SEATTLE, USA – Many years ago when I was a small boy in the highlands of Enga, a kiap and his patrol erected tents and camped at my village for several days.
A policeman bought kaukau and greens from our women with payment made in salt and tobacco.
Fear was driven into us that the kiap and his team might hurt or take us away, so I never got close to the camp site and for hours watched all their movements from a safe distance.
When they left for Kandep, some of my uncles helped carry their patrol boxes and other paraphernalia for half of the distance. However, they returned with sad stories.
My uncles did not eat for days in fear of being poisoned by the Kandepenes, who were believed to maintain tomokai, magic poison which could be passed on through food, drink, or smoke.
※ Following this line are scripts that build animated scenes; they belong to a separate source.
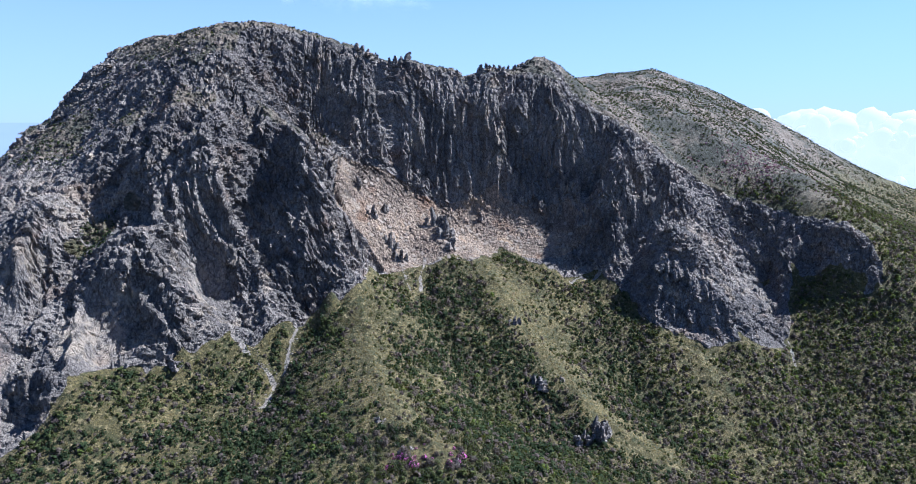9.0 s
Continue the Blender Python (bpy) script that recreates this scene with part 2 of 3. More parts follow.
def to_line(x, y, ax, ay, bx, by):
    t = np.clip(((x - ax) * (bx - ax) + (y - ay) * (by - ay)) / max((bx - ax) ** 2 + (by - ay) ** 2, 1e-9), 0, 1)
    return np.hypot(x - ax - t * (bx - ax), y - ay - t * (by - ay))


def to_path(x, y, path):
    far = np.full(np.shape(x), 1e9)
    for (ax, ay), (bx, by) in zip(path, path[1:]):
        far = np.minimum(far, to_line(x, y, ax, ay, bx, by))
    return far


def mesh_of(name, verts, faces, mats, index=None, smooth=False, attributes=()):
    """A mesh from arrays of verts (n, 3) and of faces (m, 3 or 4)."""
    verts, faces = np.asarray(verts, np.float32), np.asarray(faces, np.int32)
    me = bpy.data.meshes.new(name)
    me.vertices.add(len(verts))
    me.vertices.foreach_set("co", verts.ravel())
    k = faces.shape[1]
    me.loops.add(faces.size)
    me.loops.foreach_set("vertex_index", faces.ravel())
    me.polygons.add(len(faces))
    me.polygons.foreach_set("loop_start", np.arange(0, faces.size, k, dtype=np.int32))
    me.polygons.foreach_set("loop_total", np.full(len(faces), k, np.int32))
    for m in mats:
        me.materials.append(m)
    if index is not None:
        me.polygons.foreach_set("material_index", np.asarray(index, np.int32))
    me.polygons.foreach_set("use_smooth", np.full(len(faces), smooth))
    for key, values in attributes:
        me.attributes.new(key, "FLOAT", "POINT").data.foreach_set("value", np.asarray(values, np.float32))
    me.update(calc_edges=True)
    me.validate()
    return me


def part(name, me, parent, label=""):
    ob = new(name, me)
    ob.parent = parent
    return tagged(ob, label)


# ---- the lie of the land: places on its crests, ledges, gullies and feet ----
LAND = []


def belt(*places):
    LAND.extend(places)


# west massif, from its head down to its foot
belt((-329, 632, 241), (-299, 618, 246), (-272, 605, 251), (-221, 572, 253), (-162, 529, 251), (-136, 533, 245), (-110, 540, 240))
belt((-354, 649, 228), (-352, 640, 226), (-187, 469, 216), (-133, 519, 220), (-104, 535, 216), (-86, 543, 232), (-73, 550, 230))
belt((-375, 634, 200), (-244, 519, 216), (-161, 477, 212), (-146, 495, 201), (-85, 532, 203), (-69, 536, 203))
belt((-272, 514, 193), (-187, 433, 183), (-159, 443, 183), (-144, 458, 183), (-113, 526, 198), (-74, 517, 183), (-63, 532, 183))
belt((-399, 597, 171), (-387, 606, 181), (-331, 549, 175), (-216, 434, 168), (-177, 426, 172), (-149, 444, 167), (-117, 447, 167), (-89, 517, 170))
belt((-326, 499, 154), (-271, 465, 155), (-211, 415, 153), (-187, 415, 157), (-165, 412, 161), (-157, 412, 157), (-141, 429, 152), (-137, 444, 164), (-127, 436, 152), (-99, 454, 156))
belt((-354, 507, 139), (-237, 409, 135), (-217, 415, 143), (-196, 402, 136), (-189, 405, 147), (-178, 405, 143), (-159, 405, 143), (-155, 414, 146), (-149, 419, 145), (-118, 427, 137), (-109, 427, 145), (-104, 427, 141), (-93, 439, 143), (-74, 508, 138))
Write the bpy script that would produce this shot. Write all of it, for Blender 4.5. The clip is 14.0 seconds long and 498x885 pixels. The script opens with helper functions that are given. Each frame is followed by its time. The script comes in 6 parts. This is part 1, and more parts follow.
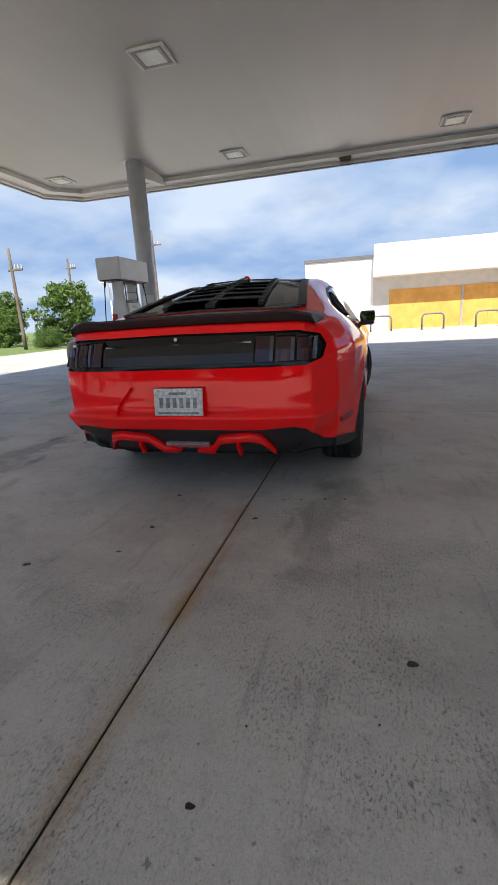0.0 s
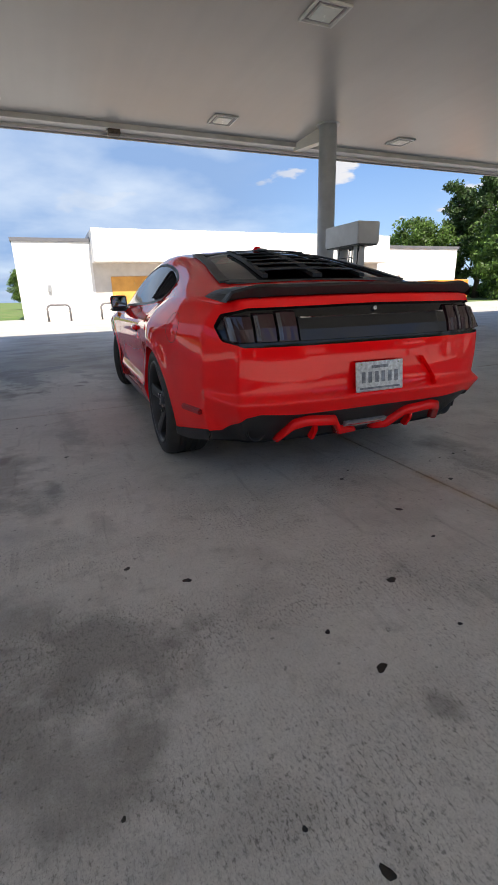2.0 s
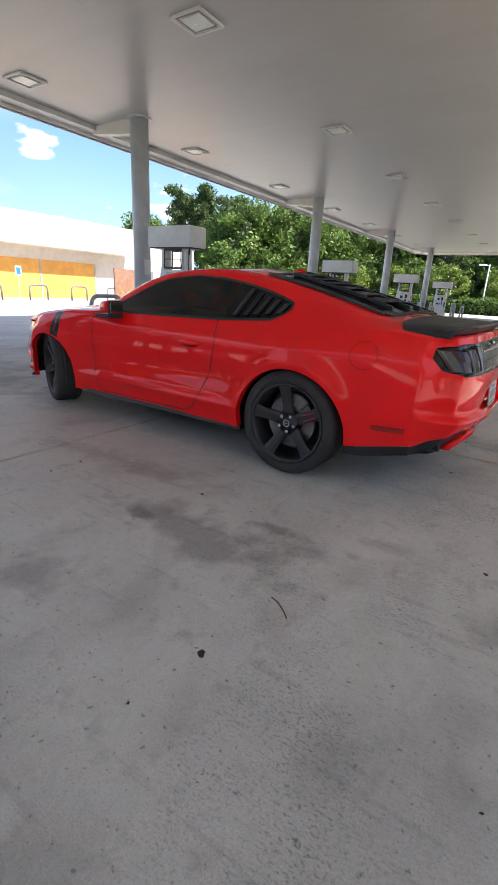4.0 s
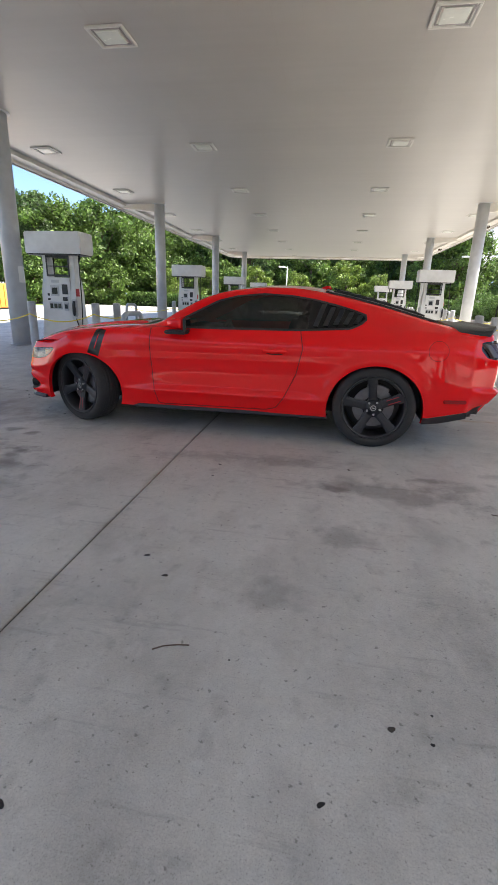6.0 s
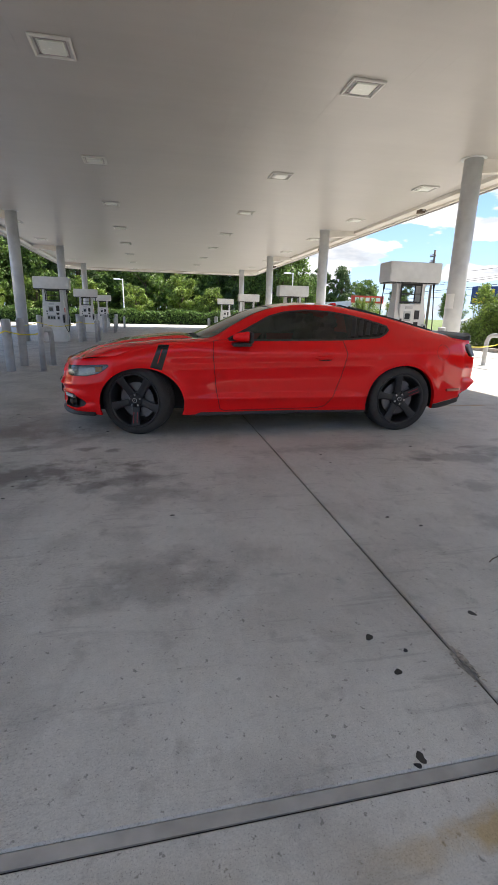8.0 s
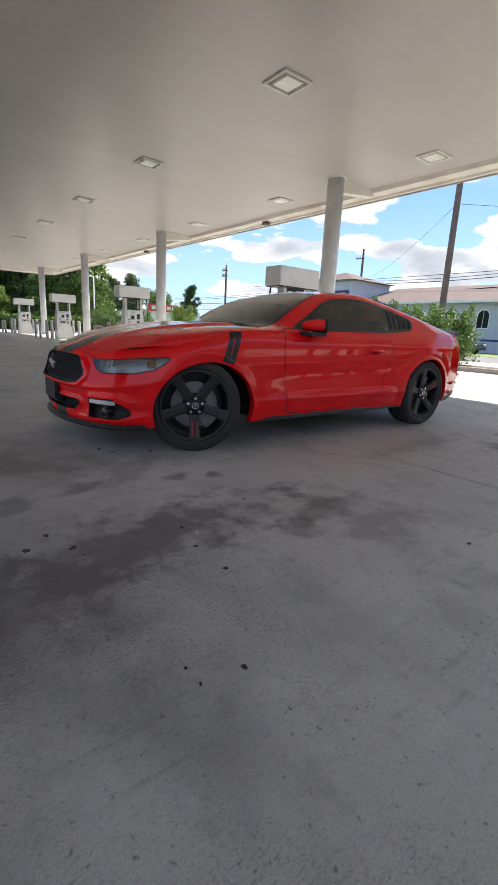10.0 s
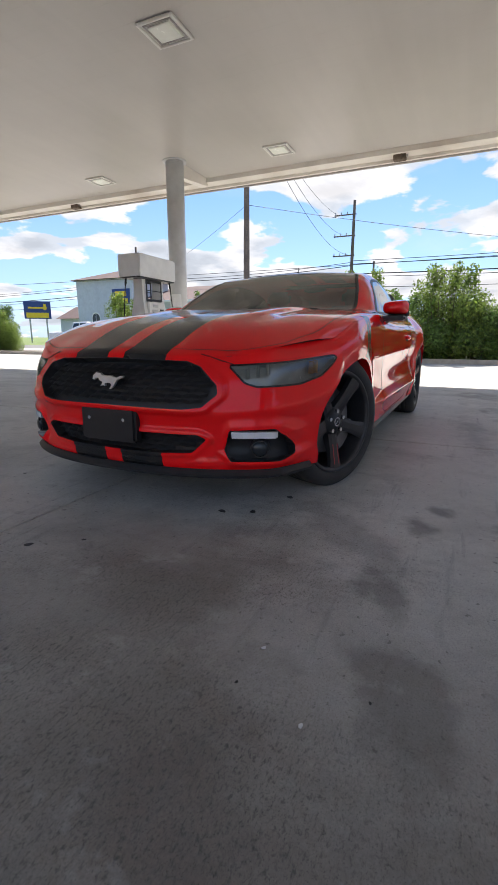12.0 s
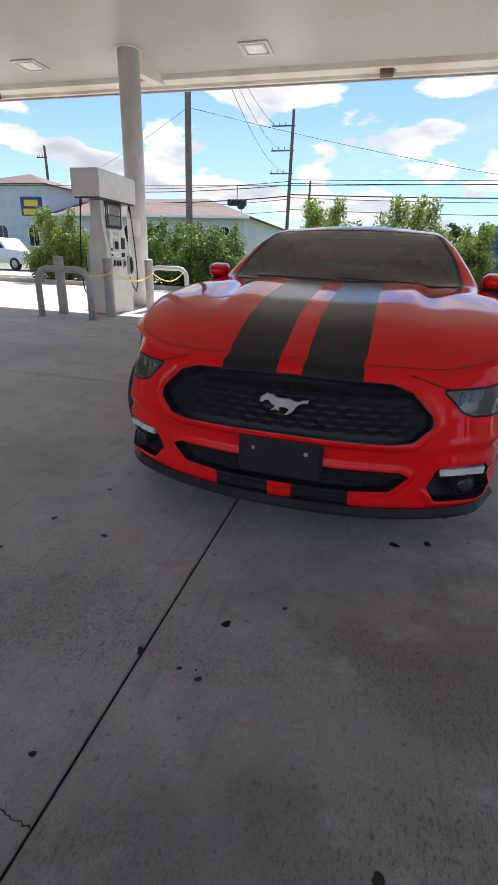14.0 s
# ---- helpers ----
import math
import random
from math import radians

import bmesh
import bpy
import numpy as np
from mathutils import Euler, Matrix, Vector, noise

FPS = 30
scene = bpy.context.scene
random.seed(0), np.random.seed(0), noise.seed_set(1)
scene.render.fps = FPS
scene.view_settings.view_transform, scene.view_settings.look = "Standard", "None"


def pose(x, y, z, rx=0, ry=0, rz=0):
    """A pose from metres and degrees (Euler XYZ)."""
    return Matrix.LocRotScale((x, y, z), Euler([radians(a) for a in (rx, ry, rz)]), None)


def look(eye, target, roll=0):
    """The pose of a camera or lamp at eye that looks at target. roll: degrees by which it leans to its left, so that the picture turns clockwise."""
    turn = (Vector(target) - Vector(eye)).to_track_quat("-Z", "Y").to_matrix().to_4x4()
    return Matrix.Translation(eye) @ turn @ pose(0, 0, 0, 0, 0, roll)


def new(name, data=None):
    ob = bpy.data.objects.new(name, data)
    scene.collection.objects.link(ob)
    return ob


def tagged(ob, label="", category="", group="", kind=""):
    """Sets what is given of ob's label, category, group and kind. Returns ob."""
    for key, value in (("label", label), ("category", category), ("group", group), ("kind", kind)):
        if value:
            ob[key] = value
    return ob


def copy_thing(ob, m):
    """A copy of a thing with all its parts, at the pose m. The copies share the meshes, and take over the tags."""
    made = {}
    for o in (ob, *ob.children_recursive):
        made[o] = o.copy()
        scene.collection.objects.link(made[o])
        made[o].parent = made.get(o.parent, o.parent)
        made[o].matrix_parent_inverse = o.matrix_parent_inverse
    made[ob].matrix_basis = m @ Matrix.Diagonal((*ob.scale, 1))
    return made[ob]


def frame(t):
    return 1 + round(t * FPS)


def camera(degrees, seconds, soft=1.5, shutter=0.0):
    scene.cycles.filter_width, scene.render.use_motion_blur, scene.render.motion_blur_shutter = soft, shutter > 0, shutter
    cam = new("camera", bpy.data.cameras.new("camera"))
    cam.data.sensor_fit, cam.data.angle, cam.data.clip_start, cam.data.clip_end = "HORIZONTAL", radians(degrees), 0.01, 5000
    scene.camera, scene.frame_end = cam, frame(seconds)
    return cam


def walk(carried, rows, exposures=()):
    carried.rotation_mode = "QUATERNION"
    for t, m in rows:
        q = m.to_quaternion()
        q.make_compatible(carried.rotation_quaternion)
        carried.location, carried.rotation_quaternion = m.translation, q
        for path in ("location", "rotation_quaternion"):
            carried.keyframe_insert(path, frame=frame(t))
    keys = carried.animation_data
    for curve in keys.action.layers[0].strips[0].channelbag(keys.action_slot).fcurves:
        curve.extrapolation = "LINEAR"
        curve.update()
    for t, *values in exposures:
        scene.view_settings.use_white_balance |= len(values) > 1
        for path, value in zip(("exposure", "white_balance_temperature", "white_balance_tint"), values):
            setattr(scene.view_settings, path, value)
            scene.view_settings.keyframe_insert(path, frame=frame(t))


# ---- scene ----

They were also believed to be the source of yainanda yawege, a ritual performed once every five years to predict potential imminent natural catastrophes.
There was a sense of relief when the patrol left my village as they caused tension and anxiety with their demanding behaviour.
When we felt sufficiently safe, we approached the vacant camp site and scavenged for empty cans, lids and other refuse and tried to figure out what they might be. We used them as toys.
One of the lasting impressions the patrol team left was their offending odour.
Their bodies, clothes, soap, tents and practically everything smelled even from a considerable distance. This was unlike anything I had smelled before and is still vivid in my memory.
As they were leaving, we followed behind them from a safe distance as far as possible.
We were always on the lookout, especially around corners or the sections of the trail obscured by vegetation, to ensure none of the policemen were hiding.
We were particularly interested in the kiap’s boot prints left on the ground and compared our bare feet against them for days until the prints disappeared.